Side two is If I was a Dancer (Dance Pts. 2 &1), Emotional Rescue, Never Too Into – funky, danceable and the Stones getting into something new.
Left to rot
But there are a few more treats on the outtakesl Jah Is Not Dead is nine minutes of skanky blues. “The problem with Christianity is Christians” is the opening line and there are other baiting lines throughout the guitar scuzzed up nastiness. I would love an edited, more focused version to close ER but the jam is just too long.
Let’s Go Steady Again (an Otis Redding tune) is just a pretty piece of wishful thinking. Again it’s Keith but in a duet and making up and hoping for a new start. Another message to a certain someone?

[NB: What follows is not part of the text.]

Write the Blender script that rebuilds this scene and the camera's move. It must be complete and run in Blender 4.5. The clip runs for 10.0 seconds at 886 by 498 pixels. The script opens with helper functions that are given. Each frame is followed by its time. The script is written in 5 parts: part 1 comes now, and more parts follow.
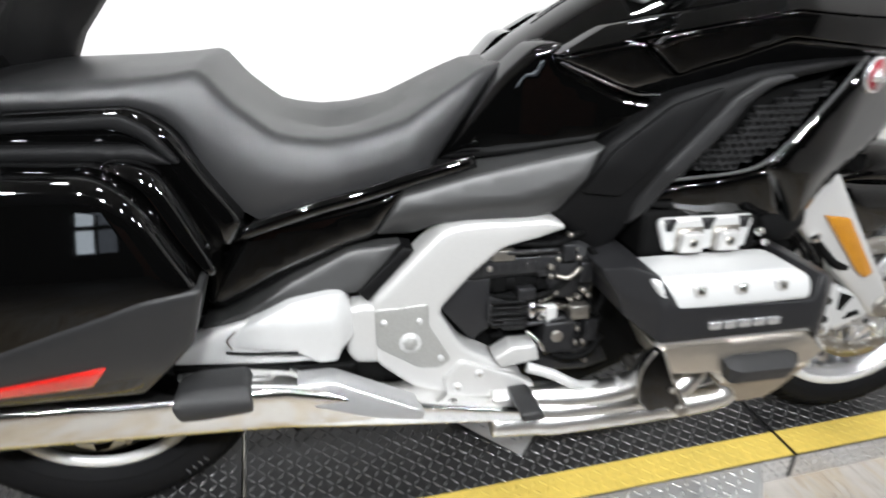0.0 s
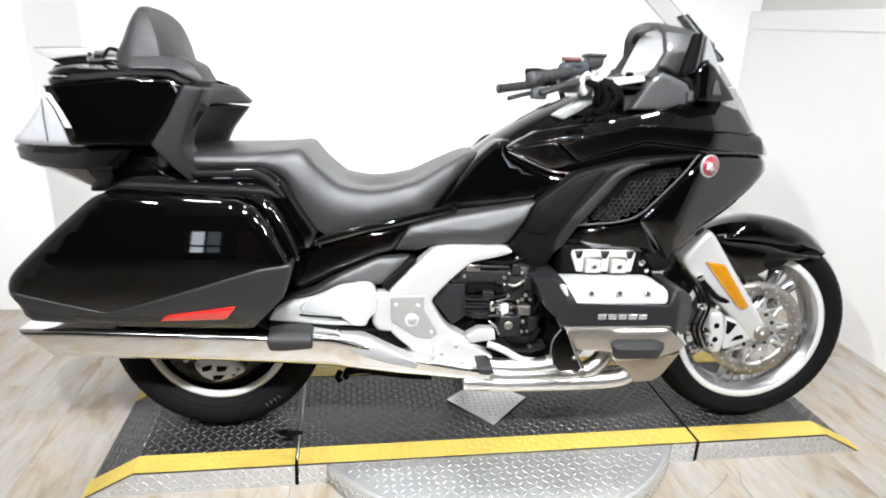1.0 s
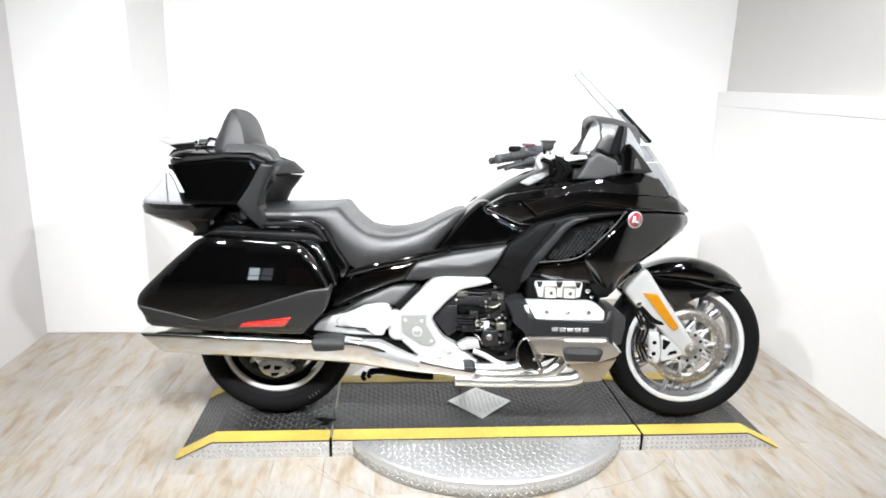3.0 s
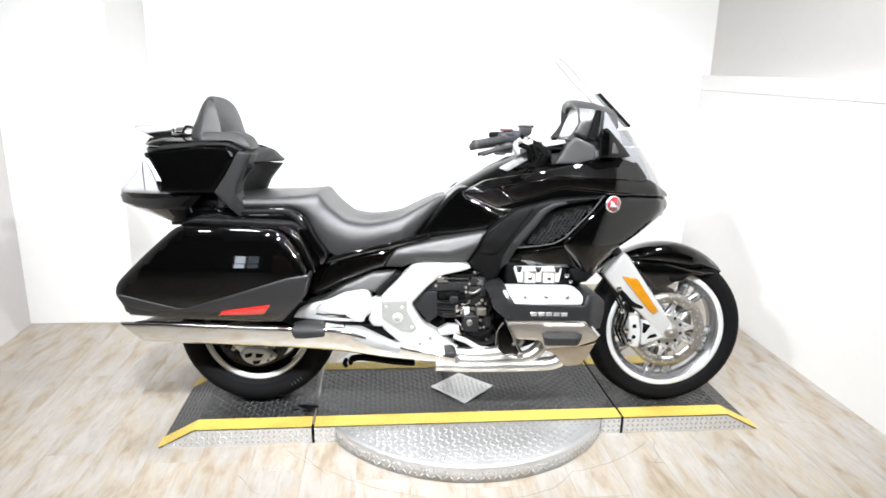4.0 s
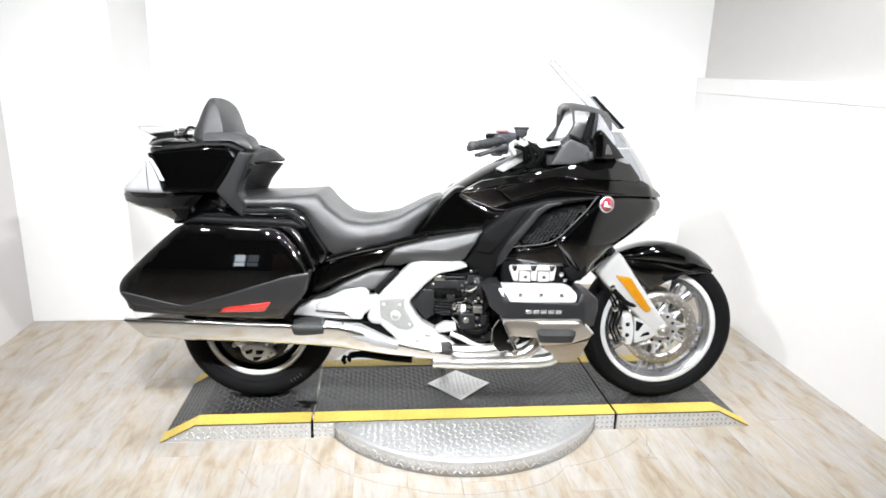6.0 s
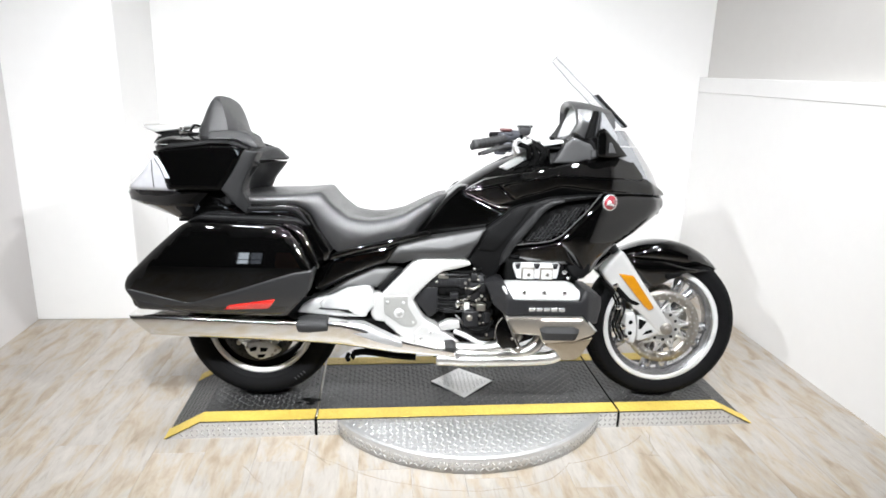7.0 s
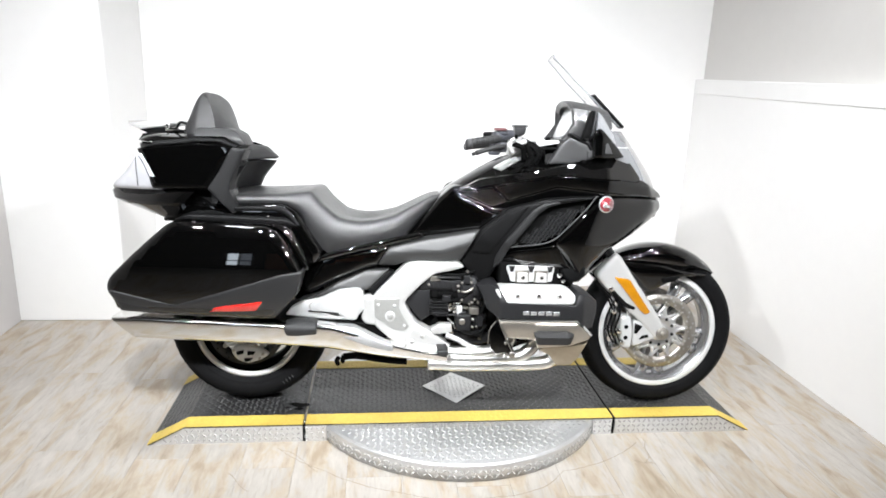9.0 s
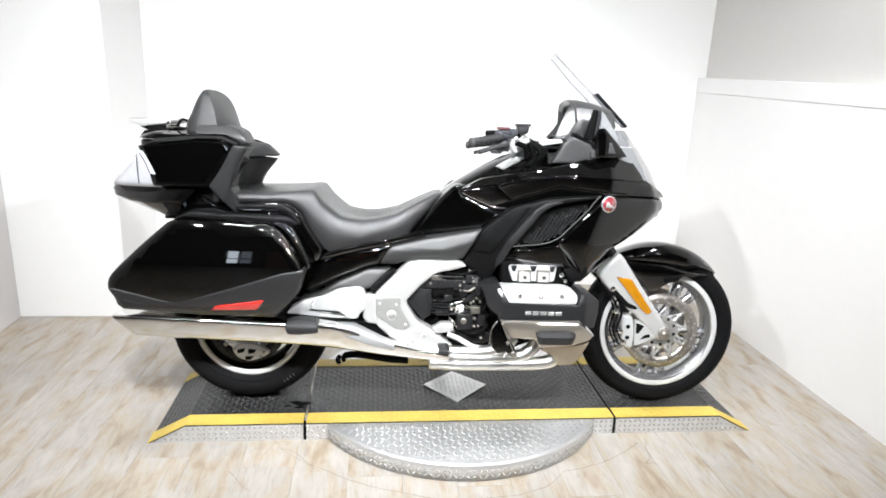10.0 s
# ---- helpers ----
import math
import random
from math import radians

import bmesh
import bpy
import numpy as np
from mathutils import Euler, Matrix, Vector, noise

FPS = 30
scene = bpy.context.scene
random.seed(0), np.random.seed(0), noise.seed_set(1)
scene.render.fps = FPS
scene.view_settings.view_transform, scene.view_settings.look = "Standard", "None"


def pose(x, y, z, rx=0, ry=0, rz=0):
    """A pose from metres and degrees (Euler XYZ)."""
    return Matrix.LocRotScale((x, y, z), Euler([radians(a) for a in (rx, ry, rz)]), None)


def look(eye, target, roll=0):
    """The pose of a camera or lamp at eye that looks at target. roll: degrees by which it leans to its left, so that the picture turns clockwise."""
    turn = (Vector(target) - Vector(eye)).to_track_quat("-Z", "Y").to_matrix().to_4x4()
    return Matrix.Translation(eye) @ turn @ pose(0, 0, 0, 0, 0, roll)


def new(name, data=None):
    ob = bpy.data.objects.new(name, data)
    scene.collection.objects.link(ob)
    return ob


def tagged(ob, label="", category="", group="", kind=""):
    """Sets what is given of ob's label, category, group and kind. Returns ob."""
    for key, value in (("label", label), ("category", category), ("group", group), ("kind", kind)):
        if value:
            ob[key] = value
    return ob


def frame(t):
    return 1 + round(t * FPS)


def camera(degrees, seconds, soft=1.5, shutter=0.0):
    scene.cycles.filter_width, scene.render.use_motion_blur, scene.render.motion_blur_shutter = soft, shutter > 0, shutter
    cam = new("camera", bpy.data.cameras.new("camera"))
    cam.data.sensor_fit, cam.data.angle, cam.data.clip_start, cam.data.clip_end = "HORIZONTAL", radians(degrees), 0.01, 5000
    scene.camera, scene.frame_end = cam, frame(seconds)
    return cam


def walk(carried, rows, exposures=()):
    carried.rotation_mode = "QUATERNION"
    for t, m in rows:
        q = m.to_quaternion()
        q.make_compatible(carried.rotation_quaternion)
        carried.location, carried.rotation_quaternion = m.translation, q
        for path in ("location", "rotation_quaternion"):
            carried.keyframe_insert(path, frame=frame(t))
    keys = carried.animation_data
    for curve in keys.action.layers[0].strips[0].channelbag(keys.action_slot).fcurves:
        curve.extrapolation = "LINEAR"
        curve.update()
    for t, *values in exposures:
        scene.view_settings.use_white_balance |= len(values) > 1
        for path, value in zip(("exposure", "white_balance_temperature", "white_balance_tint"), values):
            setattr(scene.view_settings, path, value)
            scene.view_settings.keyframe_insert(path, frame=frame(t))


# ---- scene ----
cam = camera(68.0, 10.0, soft=1.75, shutter=0.35)
PATH = [
    (0, (-0.491, -1.168, 1.158), (-0.010, 0.545, 0.244), 1.8),
    (0.5, (-0.430, -1.562, 1.233), (0.045, 0.186, 0.385), 3.4),
    (1, (-0.465, -1.890, 1.271), (-0.173, -0.022, 0.618), 2.35),
    (1.5, (-0.416, -2.199, 1.355), (-0.14, -0.302, 0.783), 2.6),
    (2, (-0.473, -2.451, 1.385), (-0.212, -0.533, 0.882), 1.9),
    (2.5, (-0.459, -2.524, 1.396), (-0.276, -0.603, 0.871), 2.1),
    (2.7, (-0.439, -2.543, 1.409), (-0.267, -0.612, 0.915), 1.8),
    (4, (-0.356, -2.562, 1.404), (-0.162, -0.645, 0.87), 1.3),
    (4.5, (-0.366, -2.58, 1.405), (-0.175, -0.66, 0.88), 1.3),
    (5, (-0.357, -2.591, 1.409), (-0.165, -0.671, 0.881), 1.4),
    (5.5, (-0.353, -2.602, 1.412), (-0.155, -0.684, 0.881), 1.5),
    (7, (-0.362, -2.624, 1.403), (-0.17, -0.705, 0.873), 1.5),
    (7.5, (-0.367, -2.605, 1.404), (-0.173, -0.69, 0.864), 1.9),
    (8, (-0.359, -2.592, 1.4), (-0.159, -0.675, 0.863), 1.8),
    (8.5, (-0.358, -2.577, 1.401), (-0.151, -0.658, 0.874), 1.9),
    (9, (-0.354, -2.569, 1.388), (-0.141, -0.65, 0.864), 2.0),
    (9.5, (-0.358, -2.557, 1.395), (-0.135, -0.643, 0.858), 2.2),
    (10, (-0.364, -2.557, 1.397), (-0.148, -0.642, 0.861), 2.3),
]
walk(cam, [(t, look(eye, target, roll)) for t, eye, target, roll in PATH], [(0, -0.75), (0.5, -0.48), (1.0, -0.32), (2.0, -0.26), (2.7, -0.22), (3.9, -0.09), (5.6, -0.09), (7.0, -0.27), (10, -0.27)])

# ---- world and light ----
world = bpy.data.worlds.new("world")
scene.world = world
world.use_nodes = True
world.node_tree.nodes["Background"].inputs[0].default_value = (0.9, 0.95, 1.0, 1)
world.node_tree.nodes["Background"].inputs[1].default_value = 0.25


def area(name, at, to, sx, sy, power, colour=(0.945, 0.972, 1.0), round_=False):
    data = bpy.data.lights.new(name, "AREA")
    data.shape = "ELLIPSE" if round_ else "RECTANGLE"
    data.size, data.size_y, data.energy, data.color = sx, sy, power, colour
    ob = new(name, data)
    ob.matrix_world = look(at, to)
    return ob


CEIL = 3.05
LAMP_XY = [(x, y) for y in (-0.25,) for x in (-1.25, 0.0, 1.15)]
for lx, ly in LAMP_XY:
    area("ceiling_lamp_light", (lx, ly, CEIL - 0.07), (lx, ly, 0), 0.22, 0.22, 10, round_=True).data.spread = radians(105)
SPOTS = [((-2.0, -2.4, 2.72), (1.3, 0.7, 0.66)), ((-1.3, -2.5, 2.72), (-0.3, 0.5, 0.68)), ((-0.5, -2.5, 2.72), (-1.0, 0.6, 0.62)), ((0.25, -2.5, 2.72), (0.6, 0.5, 0.68)), ((1.0, -2.5, 2.72), (1.1, 0.7, 0.66)), ((1.5, -2.4, 2.72), (-1.6, 0.7, 0.66))]
for (spot_at, spot_to), watts in zip(SPOTS, (16, 24, 28, 18, 12, 18)):
    area("spot_lamp_light", spot_at, spot_to, 0.11, 0.11, watts, round_=True).data.spread = radians(74)

# ---- materials ----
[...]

What’s the Matter? is a cute blues jam with Jagger repeating the question. But it should be very short and end with a female voice telling Jagger. “You’ll never fucking get it, will you? God, you’re so fucking insensitive!”
What Am I Living For? is yet more questioning and finds the Stones doing it properly: “Well, what am I living for if not for you? / Baby, baby, nobody else, nobody else will do”.
Another message? Whatever! The blues is what they do and they should’ve stuck with that ambiance instead of sullying their back catalogue. For an album that professed to be an emotional rescue they avoided showing the depth of feeling that was there. Yet a bit of archive work finds the feels and scenes all hidden away.